Prima ricco e folle, poi povero e sano
Il nostro è un piccolo di camera, mozzo mozzo in sostanza e attributo (è basso e tarchiato, gli pesa) che vede la curva storta della propria vita arrivare all’acme del successo come hotelier mentre la Cechia, l’Europa, il mondo sprofondano nell’incubo nazista. Giusto lì, sul finale dell’iperbole della proporzione inversa, il monolite della vita animale (d’anima) si spezza in dicotomia perfetta e perversa, dove il seme gioiosamente sperso nei bordelli di campagna, viene invece custodito e domiciliato con dolo nei grembi ariani di ragazze scelte per l’immensa monta artificiale del Reich. Il nostro partecipa a quel Sabbah di sterile fecondità, surreale in realtà, generando un bimbo sventurato e in ritardo, in loop ossessivo nell’unica azione che sa condurre bene: piantar chiodi in assi di legno, con perfezione assoluta. Innocente, però macchiato, ilota cognitivo della vita, che pianta colpi nella testa di un padre che, in futuro, sentirà quei colpi tutti i giorni e tutte le notti, fino alla liberazione data dalla libertà assoluta.

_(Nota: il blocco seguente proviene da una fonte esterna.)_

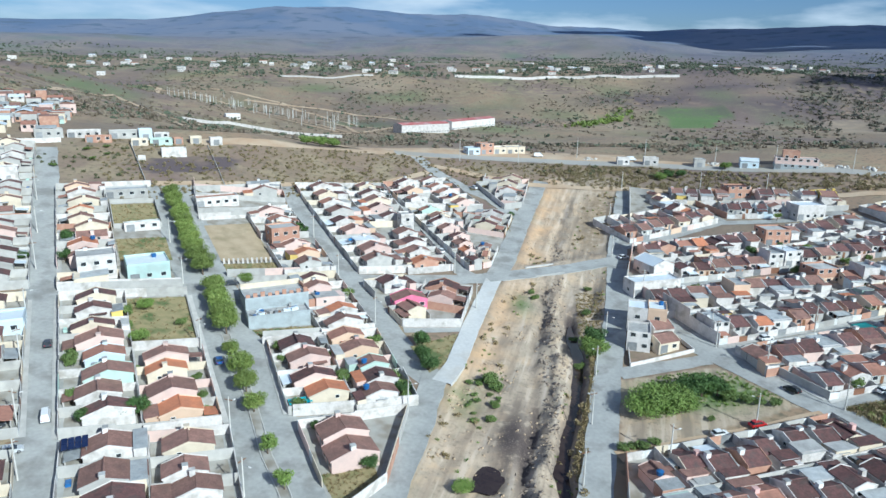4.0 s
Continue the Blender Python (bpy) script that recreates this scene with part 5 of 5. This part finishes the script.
scatter("plain_scrub", plain(15000, 385, 1700, 0.45, 1.5, 71), FARBUSH, GREY, "grey-brown thorn scrub over the dry plain", "scrub")
scatter("plain_trees", plain(1400, 390, 1700, 0.7, 2.2, 72), FARBUSH, FARLEAF, "scattered dark green trees on the dry plain", "trees")
scatter("far_trees", plain(6500, 1180, 2050, 1.0, 2.7, 73), FARBUSH, FARLEAF, "dark green woods on the far plain", "trees")
grove = [p for p in plain(6500, 1230, 2150, 0.9, 2.3, 76) if p[0] > 0.12 * p[1]]
scatter("grove", grove, FARBUSH, FARLEAF, "dense green trees round the far houses", "trees")
woods = [p for p in plain(4200, 560, 1250, 1.0, 2.6, 75) if p[0] > 0.42 * p[1] + 90]
scatter("hill_woods", woods, FARBUSH, HILLSCRUB, "dark scrub woods on the eastern slope", "trees")
near_plain = plain(2200, 372, 640, 0.5, 1.4, 74)
scatter("roadside_scrub", near_plain[:1600], BUSHES, GREY, "low grey-brown scrub behind the highway", "scrub")
scatter("roadside_bushes", near_plain[1600:], BUSHES, FARLEAF, "scattered green bushes behind the highway", "bushes")
green_line = [(168 + 90 * t + far_rng.normal() * 6, 800 + 135 * t + far_rng.normal() * 9) for t in far_rng.uniform(size=90)]
scatter("valley_trees", [(x, y, float(sheet_z(np.array(x), np.array(y))), far_rng.uniform(1.5, 3.2)) for x, y in green_line], FARBUSH, FICUS, "green trees along the valley bottom", "trees")

# ---- far settlement ----


def far_box(x, y, w, d, h, wall, roof, ang):
    e = empty_at("far_house", x, y, float(sheet_z(np.array(x), np.array(y))), ang, "", "")
    box("wall", wall, e, 0, 0, -2, w, d, h + 2)
    if h < 4.5:
        gable_roof(w, d, h, d * 0.16, e, roof)
    else:
        box("roof", roof, e, 0, 0, h, w + 0.3, d + 0.3, 0.25)
    for k in range(2):
        box("opening", GLASS, e, (k - 0.5) * w * 0.5, -d / 2 - 0.03, 1.0, 1.2, 0.1, 1.3)
    sink(e)


fr = random.Random(31)
far_walls = [W["white"], W["pink"], W["grey"], W["cream"], W["grey"], W["grey"], W["brick"], W["brick"], W["pink"], W["green"]]
far_roofs = [ROOFS["brown"], FIBRE, STEEL, ROOFS["terracotta"], SLAB, FIBRE]
for row in range(15):
    for k in range(16):
        x, y = -150 - k * 7.6 - fr.uniform(0, 2) - row * 4.4, 303 + row * 10 + k * -2.6 + fr.uniform(-3, 3)
        if fr.random() < 0.88 and y > 286:
            far_box(x, y, fr.uniform(5, 9), fr.uniform(5, 8), fr.choice((2.2, 2.4, 2.5, 2.7, 4.6)), fr.choice(far_walls), fr.choice(far_roofs), 0.46 + fr.choice((0, 1.57)))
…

Confisca bolscevica della sua cava trasformata in albergo di lusso, resto di esistenza condotta come stradino nei boschi di Boemia. Povero e sano adesso, prima ricco (di che?) e folle.

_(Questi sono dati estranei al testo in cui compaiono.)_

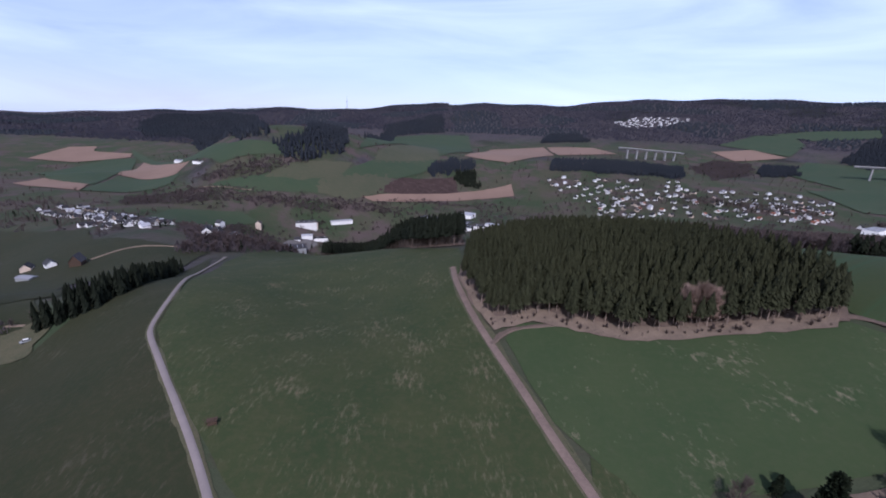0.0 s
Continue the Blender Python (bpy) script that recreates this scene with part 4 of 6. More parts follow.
def field(name, outline, material, cell, label, lift=None, uneven=0.0, seed=0):
    """A field draped on the ground."""
    from mathutils.geometry import delaunay_2d_cdt
    rng = np.random.default_rng(seed + len(outline))
    pts = []
    for (ax, ay), (bx, by) in zip(outline, outline[1:] + outline[:1]):
        k = max(1, int(math.hypot(bx - ax, by - ay) / cell))
        for i in range(k):
            e = 0.0 if i == 0 else uneven
            pts.append(Vector((ax + (bx - ax) * i / k + rng.uniform(-e, e), ay + (by - ay) * i / k + rng.uniform(-e, e))))
    nb = len(pts)
    o = np.array([tuple(p) for p in pts])
    gx, gy = np.meshgrid(np.arange(o[:, 0].min() + cell / 2, o[:, 0].max(), cell), np.arange(o[:, 1].min() + cell / 2, o[:, 1].max(), cell))
    pts += [Vector((x, y)) for x, y in zip(gx.ravel(), gy.ravel())]
    v, _, f, *_ = delaunay_2d_cdt(pts, [(i, (i + 1) % nb) for i in range(nb)], [list(range(nb))], 1, 0.01)
    xy = np.array([tuple(p) for p in v])
    up = (0.12 if lift is None else lift) + 0.0012 * np.hypot(xy[:, 0], xy[:, 1])
    TAKEN.append(outline)
    f = np.array([q if (xy[q[1]] - xy[q[0]])[0] * (xy[q[2]] - xy[q[0]])[1] > (xy[q[1]] - xy[q[0]])[1] * (xy[q[2]] - xy[q[0]])[0] else q[::-1] for q in f])
    ob = bulk(name, np.column_stack([xy, height(xy[:, 0], xy[:, 1]) + up]), f, material, smooth=True)
    return tagged(ob, label, "field", kind="structure")


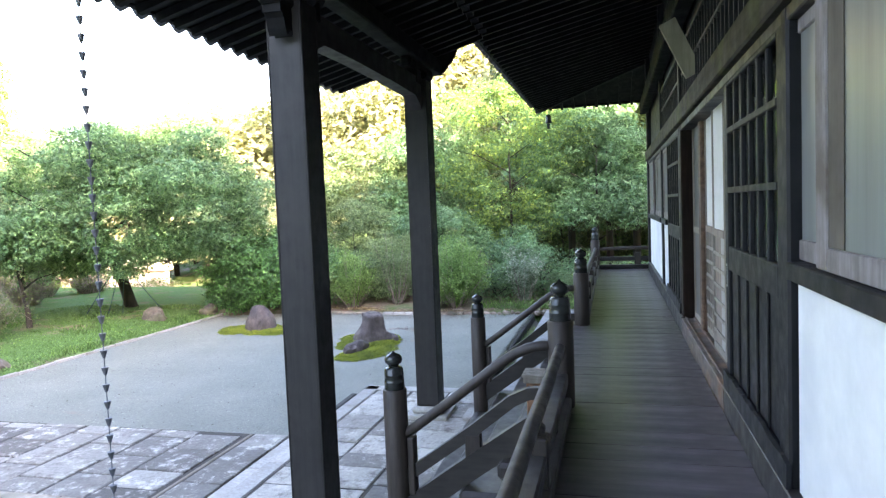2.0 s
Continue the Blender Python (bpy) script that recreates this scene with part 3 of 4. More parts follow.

L’affare Steinbeck che sparge odore nelle prime pagine del gioco dei confronti, diventa sbalorditivamente reale quando il Nobel americano fa davvero capolino, personaggio in dormeuse davanti al lago dell’albergo-cava, che al nostro chiede di acquistarlo, quell’albergo. Annuncia la perdita, la conciliazione, sposta quell’angolo di Boemia dentro Pian della Tortilla. Senza saperlo.

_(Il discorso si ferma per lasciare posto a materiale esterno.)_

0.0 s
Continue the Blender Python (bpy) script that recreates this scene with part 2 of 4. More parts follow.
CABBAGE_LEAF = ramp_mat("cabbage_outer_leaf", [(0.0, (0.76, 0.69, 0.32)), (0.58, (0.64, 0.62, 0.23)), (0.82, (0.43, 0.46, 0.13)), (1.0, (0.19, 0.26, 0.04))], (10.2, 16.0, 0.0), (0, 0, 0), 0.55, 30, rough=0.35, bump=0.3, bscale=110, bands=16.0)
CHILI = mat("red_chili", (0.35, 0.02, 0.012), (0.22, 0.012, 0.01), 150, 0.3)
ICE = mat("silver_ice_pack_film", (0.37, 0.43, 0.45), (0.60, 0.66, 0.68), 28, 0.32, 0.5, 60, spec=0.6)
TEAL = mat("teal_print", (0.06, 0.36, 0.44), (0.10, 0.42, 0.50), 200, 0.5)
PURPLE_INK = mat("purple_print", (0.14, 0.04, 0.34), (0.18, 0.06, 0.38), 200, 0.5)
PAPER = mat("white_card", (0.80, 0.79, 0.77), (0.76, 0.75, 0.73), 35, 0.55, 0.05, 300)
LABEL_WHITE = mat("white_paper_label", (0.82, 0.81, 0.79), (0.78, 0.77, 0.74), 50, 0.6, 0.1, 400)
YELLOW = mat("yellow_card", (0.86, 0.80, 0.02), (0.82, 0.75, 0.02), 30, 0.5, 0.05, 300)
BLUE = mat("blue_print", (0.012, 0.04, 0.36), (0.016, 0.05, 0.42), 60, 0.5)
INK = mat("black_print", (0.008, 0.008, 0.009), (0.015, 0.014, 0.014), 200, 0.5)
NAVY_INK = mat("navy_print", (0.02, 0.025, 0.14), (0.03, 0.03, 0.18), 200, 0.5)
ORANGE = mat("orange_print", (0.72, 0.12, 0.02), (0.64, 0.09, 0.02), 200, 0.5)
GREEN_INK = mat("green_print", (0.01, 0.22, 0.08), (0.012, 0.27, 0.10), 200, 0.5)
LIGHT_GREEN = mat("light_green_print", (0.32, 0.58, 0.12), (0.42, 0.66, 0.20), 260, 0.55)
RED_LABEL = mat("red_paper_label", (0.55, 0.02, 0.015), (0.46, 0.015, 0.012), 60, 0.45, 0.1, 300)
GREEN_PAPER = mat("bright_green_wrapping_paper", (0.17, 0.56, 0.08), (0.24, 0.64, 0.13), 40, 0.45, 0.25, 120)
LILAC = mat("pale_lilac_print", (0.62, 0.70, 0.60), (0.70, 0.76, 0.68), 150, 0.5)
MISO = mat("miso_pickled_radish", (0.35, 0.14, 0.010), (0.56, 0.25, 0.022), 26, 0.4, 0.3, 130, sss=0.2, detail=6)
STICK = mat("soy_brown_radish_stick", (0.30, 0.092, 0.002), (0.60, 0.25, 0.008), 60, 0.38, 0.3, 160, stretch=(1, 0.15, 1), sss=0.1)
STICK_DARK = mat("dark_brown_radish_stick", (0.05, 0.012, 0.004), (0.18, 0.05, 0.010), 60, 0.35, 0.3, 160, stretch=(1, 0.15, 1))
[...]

Facendosi bastare l’imperfezione percepita
Senza sapere, in verbo e sostanza: senza conoscenza preconcetta e senza intenzione, si fa storia e identità. Hrabal che in poscritto avvisa dell’incompiutezza dello scritto, Hrabal che vuole un racconto lungo e invece consegna un romanzo, Hrabal che enuncia ammirazione per il surrealismo e Dalì mentre mastica realtà, Hrabal che senza sapere diventa Bohumil Hrabal, facendosi bastare l’imperfezione percepita per dare alla civiltà letteraria l’armonia rivelata: quei chiodi rimbombanti, ritmici, in luogo del rutilante esercizio di macchine impazzite, altoforni e stile surrealista (notevole, certo) della Kafkeria e dei racconti a quella collegati. Hrabal che il surrealismo lo beffa, senza volere né sapere, creando un irriproducibile Straniero lontano dagli accecanti crepuscoli di Algeria, dove un altro uomo in rivolta, Albert Camus, conquistava il grasso che cola nella sua critica all’esagerazione d’inventiva sfrenata spacciata per pozione magica dei mali del tempo, il nostro tempo. Hrabal vicino chilometri, lontano anni luce dal boemo più permeato nelle letture d’Occidente: quel Kundera per il quale “confondersi, identificarsi è il mistero della poesia”. Invece no, non per Bohumil Hrabal, dicotomico e creatore di essenziale unità ricomposta da una penna superbamente preterintenzionale.